By Gruesome Greg
Releasing a one-track, 40+ minute album is still a bold artistic statement, even if it’s become somewhat of a stoner cliche ever since Tee Pee put out Dopesmoker in ’03 [or even since The Music Cartel put out Jerusalem in ’99 – Da Ed]. That said, USX’s single-song opus checks in just shy of 39, and has me thinking more of a certain band from Seattle than the Marijuanauts from the Bay Area.
“The Valley Path” starts off with the sound of running water, before a lone guitar riff cuts through the stream. It drones on for a while, a little like Dopesmoker, albeit somewhat softer, before finding its rhythm in rolling psych territory, moving freely along the Earth, Across Tundras and through the Dead Meadow, with violin accompanying the standard rock instruments. Around the 11-minute mark, things slow down again with the sounds of nature and a lone guitar, which turns into some feedback/electronic noise a couple minutes later till the band joins in again around the 14-minute mark.

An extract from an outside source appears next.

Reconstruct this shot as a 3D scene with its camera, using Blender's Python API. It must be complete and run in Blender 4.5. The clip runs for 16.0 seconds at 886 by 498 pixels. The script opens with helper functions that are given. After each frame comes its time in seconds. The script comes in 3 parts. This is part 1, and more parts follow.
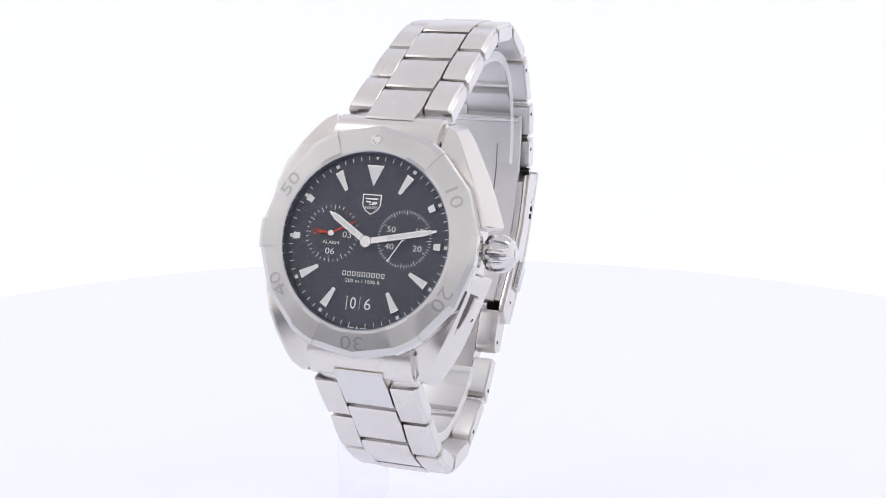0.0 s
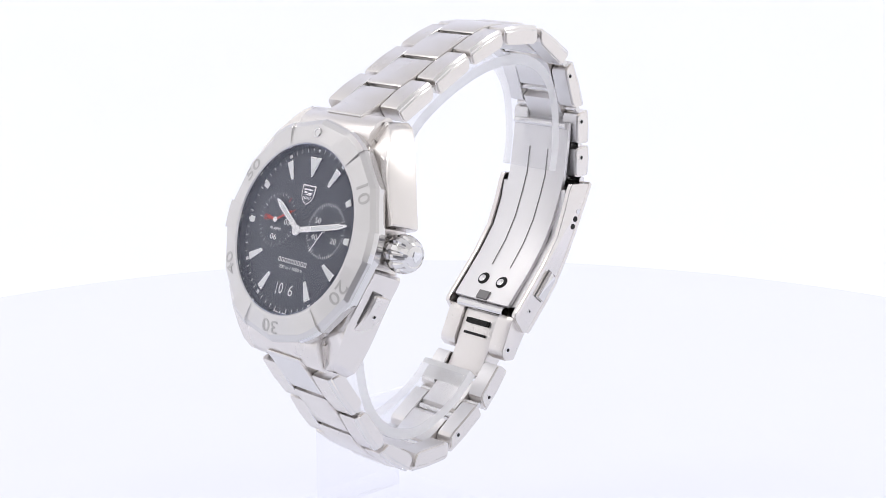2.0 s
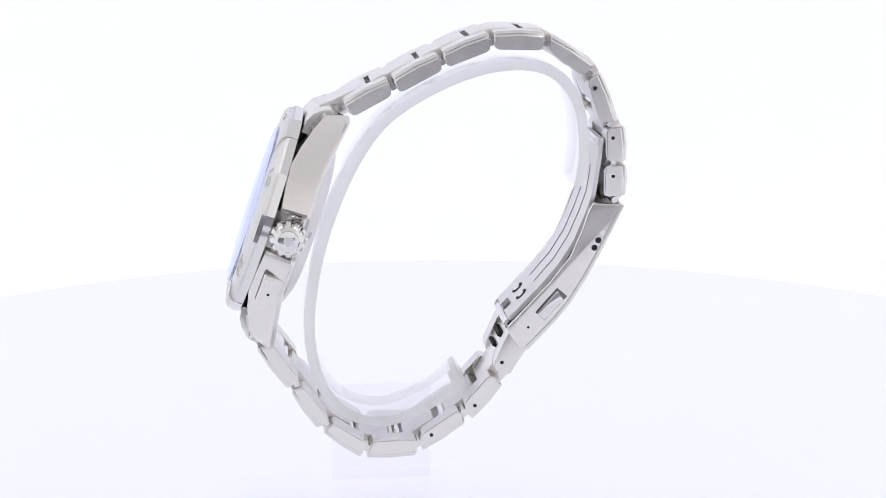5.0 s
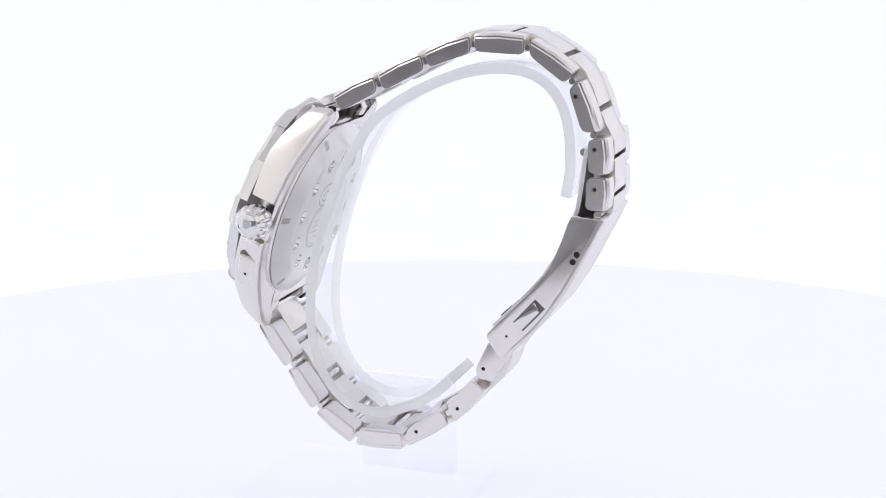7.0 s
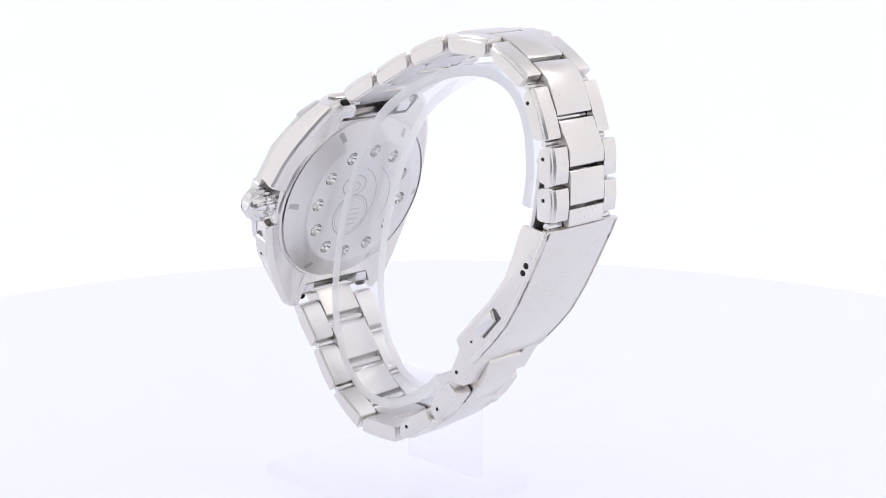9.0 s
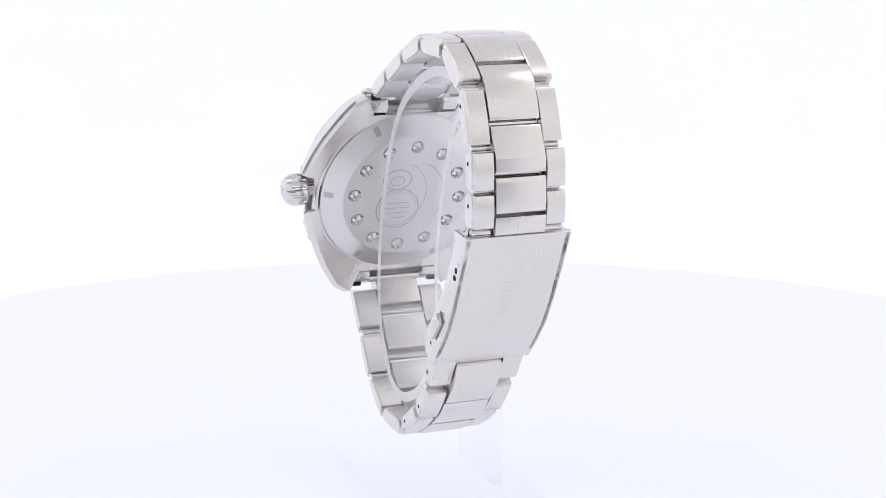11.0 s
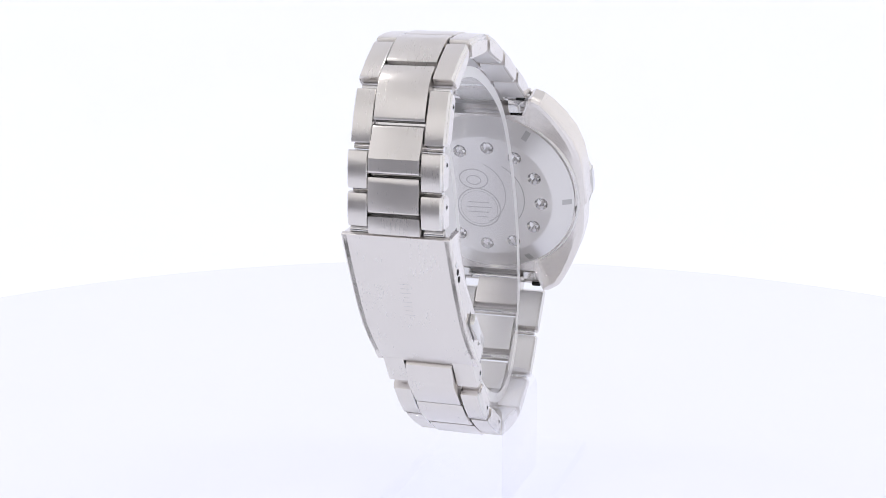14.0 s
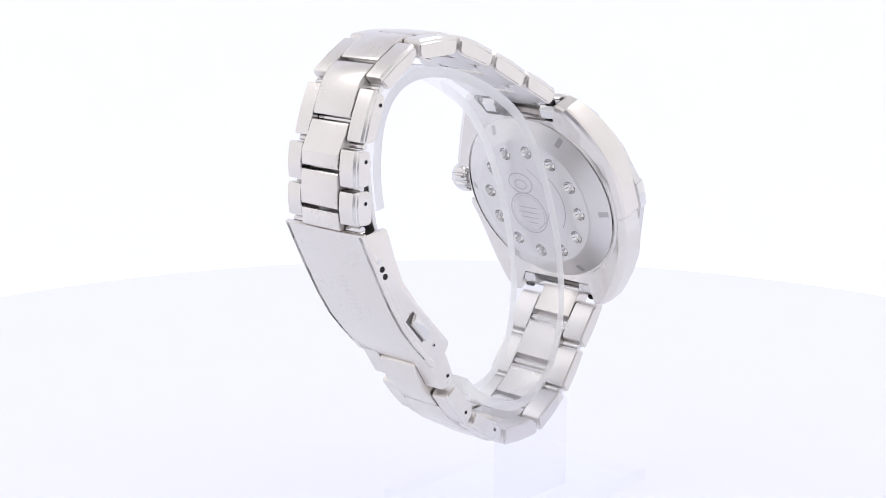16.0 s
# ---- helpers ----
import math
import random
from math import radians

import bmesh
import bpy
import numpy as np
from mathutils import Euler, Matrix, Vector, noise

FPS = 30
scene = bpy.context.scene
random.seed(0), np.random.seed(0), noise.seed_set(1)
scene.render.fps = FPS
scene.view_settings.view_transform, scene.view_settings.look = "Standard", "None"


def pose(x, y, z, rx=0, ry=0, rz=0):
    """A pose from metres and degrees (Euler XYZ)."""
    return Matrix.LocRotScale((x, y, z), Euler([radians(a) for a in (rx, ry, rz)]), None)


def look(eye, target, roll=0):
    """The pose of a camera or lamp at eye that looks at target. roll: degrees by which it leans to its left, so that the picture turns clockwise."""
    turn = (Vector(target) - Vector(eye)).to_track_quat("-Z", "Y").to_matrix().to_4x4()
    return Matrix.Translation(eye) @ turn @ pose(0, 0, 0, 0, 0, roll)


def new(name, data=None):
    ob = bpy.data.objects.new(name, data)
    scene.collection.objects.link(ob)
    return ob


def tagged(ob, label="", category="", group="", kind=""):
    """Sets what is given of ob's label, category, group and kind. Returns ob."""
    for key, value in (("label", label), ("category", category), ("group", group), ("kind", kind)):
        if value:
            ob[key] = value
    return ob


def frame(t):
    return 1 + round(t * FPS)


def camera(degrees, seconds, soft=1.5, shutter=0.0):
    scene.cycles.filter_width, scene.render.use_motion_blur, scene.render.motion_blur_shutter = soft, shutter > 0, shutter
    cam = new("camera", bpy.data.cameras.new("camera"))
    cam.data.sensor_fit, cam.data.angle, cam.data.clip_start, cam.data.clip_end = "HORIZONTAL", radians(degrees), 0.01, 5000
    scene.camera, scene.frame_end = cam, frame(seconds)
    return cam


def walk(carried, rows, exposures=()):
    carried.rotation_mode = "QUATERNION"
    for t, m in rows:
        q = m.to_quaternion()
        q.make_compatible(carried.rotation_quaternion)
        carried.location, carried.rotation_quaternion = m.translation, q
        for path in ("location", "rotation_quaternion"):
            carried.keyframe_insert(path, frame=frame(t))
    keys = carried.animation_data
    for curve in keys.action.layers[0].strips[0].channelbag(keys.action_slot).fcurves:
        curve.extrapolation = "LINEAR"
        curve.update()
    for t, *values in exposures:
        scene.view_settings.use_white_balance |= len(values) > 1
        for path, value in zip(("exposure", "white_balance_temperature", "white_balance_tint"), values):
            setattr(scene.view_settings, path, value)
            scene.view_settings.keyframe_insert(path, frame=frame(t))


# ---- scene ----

As the song gradually builds up to a driving lull, both with the swirling guitar work, and with the string section, I can’t help but by reminded of Earth’s latest record, albeit with a little more psychedelia, a little less Americana. The soft/hard (albeit never too hard—a meaty riff around the 23-minute mark is as good as it gets) passages seem to alternate for the next 10 minutes or so. Vocals are used in the beginning, but then disappear for quite some time, not to reappear until the 28-minute mark. With about five minutes to go, a riff that’s somewhat reminiscent of more recent Iron Maiden (I’m thinking “Blood Brothers” maybe) enters the fray, albeit in a spacey, sullen context, with muted “Ooohs” added for effect. Ends with feedback fading into the sound of crickets for a minute or two.
While this is an interesting effort that serves as mellow mood music for a nice relaxing vibe, I feel like I’ve heard a lot of this not so long ago on Angels of Darkness, Demons of Light 1. Dylan Carson’s been at it for 20 years, so I think it’s safe to say who copied(strikethrough) inspired who.